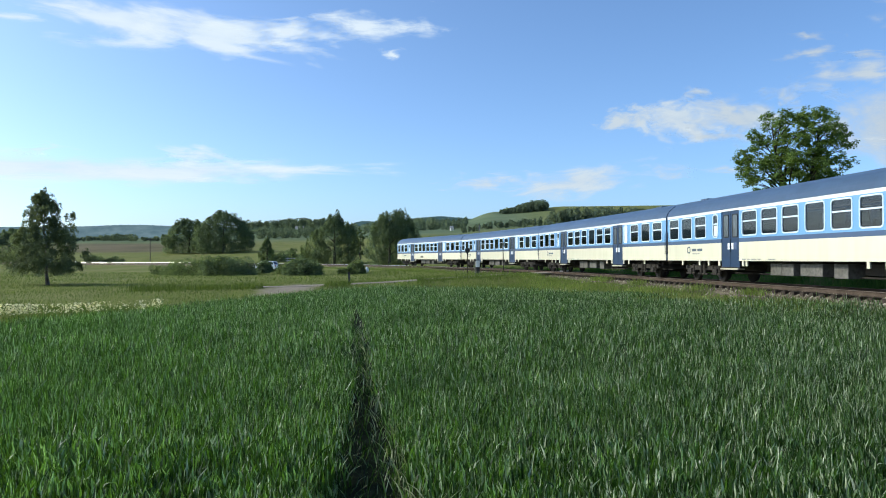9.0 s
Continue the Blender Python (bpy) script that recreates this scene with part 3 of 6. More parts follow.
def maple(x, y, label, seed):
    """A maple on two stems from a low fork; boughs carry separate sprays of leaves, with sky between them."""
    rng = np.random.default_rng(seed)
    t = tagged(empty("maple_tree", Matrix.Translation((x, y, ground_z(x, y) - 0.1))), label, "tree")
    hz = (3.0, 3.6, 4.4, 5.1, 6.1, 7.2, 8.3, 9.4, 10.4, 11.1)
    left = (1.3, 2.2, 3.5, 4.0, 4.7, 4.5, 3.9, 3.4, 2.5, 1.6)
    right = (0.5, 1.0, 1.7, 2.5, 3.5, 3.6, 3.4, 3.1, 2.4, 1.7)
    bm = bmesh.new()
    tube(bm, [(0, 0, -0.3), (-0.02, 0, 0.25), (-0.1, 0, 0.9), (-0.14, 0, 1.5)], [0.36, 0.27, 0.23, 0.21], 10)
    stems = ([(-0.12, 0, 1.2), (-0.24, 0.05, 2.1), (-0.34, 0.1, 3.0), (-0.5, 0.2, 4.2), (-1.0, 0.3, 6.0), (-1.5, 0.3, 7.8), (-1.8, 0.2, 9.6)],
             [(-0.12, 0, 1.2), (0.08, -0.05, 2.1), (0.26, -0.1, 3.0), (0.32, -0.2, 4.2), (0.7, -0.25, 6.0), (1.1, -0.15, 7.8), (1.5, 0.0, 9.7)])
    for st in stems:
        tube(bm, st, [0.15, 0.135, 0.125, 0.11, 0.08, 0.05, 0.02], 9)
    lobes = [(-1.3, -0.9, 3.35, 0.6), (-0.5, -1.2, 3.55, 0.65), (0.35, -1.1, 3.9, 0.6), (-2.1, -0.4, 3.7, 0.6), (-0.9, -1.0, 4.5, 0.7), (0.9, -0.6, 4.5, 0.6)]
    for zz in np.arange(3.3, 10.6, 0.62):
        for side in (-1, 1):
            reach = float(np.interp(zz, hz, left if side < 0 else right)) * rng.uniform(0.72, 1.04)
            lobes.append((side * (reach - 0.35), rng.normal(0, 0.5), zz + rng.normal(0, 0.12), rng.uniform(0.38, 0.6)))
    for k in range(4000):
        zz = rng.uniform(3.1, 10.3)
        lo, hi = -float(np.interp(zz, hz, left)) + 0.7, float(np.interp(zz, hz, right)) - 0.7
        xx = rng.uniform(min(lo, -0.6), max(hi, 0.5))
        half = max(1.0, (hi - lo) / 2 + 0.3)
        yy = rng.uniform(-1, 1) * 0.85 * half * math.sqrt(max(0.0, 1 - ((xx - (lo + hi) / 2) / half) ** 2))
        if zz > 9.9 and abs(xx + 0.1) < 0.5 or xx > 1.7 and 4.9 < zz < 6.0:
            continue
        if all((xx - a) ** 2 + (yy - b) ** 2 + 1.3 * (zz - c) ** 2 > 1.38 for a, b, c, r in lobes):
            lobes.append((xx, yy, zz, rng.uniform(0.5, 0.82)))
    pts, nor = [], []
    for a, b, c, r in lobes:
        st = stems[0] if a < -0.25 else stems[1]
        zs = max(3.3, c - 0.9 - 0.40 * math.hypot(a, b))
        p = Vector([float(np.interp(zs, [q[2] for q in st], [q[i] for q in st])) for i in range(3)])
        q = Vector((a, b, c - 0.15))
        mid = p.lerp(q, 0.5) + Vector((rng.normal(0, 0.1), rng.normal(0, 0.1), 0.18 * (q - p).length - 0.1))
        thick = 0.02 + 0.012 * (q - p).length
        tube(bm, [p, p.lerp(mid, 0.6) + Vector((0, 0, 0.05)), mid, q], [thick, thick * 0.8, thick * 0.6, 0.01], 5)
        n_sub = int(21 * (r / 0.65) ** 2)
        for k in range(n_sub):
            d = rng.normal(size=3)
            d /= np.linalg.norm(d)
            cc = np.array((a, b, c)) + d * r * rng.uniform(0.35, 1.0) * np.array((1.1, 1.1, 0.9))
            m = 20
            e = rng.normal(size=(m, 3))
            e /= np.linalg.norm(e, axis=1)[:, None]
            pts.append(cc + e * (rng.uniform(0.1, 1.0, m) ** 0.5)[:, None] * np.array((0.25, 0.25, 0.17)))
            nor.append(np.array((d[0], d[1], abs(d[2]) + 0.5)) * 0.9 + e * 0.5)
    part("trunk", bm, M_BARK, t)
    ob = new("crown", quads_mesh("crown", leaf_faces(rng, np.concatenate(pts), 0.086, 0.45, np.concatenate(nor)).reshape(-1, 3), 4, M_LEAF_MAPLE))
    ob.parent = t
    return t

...

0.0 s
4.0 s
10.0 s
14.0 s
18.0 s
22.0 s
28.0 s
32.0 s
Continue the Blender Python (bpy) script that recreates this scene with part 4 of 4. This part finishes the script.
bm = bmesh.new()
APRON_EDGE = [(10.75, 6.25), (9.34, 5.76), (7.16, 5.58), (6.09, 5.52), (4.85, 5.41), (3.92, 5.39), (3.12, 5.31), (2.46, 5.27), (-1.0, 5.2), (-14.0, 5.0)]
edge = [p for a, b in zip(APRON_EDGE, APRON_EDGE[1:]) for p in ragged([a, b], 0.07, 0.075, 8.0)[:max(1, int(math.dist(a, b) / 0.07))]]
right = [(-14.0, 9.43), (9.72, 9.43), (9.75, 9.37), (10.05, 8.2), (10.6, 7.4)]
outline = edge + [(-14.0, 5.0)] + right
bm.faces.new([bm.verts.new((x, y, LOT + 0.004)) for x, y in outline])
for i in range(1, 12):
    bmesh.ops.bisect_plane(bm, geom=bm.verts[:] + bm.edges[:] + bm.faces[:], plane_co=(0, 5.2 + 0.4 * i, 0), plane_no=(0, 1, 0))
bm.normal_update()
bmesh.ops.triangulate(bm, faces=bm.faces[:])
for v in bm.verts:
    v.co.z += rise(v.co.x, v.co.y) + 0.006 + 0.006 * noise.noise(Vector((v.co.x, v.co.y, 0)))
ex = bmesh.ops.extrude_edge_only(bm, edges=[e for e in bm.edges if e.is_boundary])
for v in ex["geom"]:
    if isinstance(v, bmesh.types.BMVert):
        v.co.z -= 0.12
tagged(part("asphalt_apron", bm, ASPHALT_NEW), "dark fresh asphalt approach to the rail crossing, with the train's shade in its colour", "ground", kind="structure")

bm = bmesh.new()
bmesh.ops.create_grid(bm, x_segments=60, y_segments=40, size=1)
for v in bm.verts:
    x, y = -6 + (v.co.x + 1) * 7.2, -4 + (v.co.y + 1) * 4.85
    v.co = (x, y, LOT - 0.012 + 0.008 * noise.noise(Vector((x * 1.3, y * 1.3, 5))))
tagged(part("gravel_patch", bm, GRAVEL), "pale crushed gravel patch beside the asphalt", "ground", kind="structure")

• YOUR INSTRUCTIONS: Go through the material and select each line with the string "Python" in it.

• EXPECTED ANSWER:
Continue the Blender Python (bpy) script that recreates this scene with part 3 of 6. More parts follow.
Continue the Blender Python (bpy) script that recreates this scene with part 4 of 4. This part finishes the script.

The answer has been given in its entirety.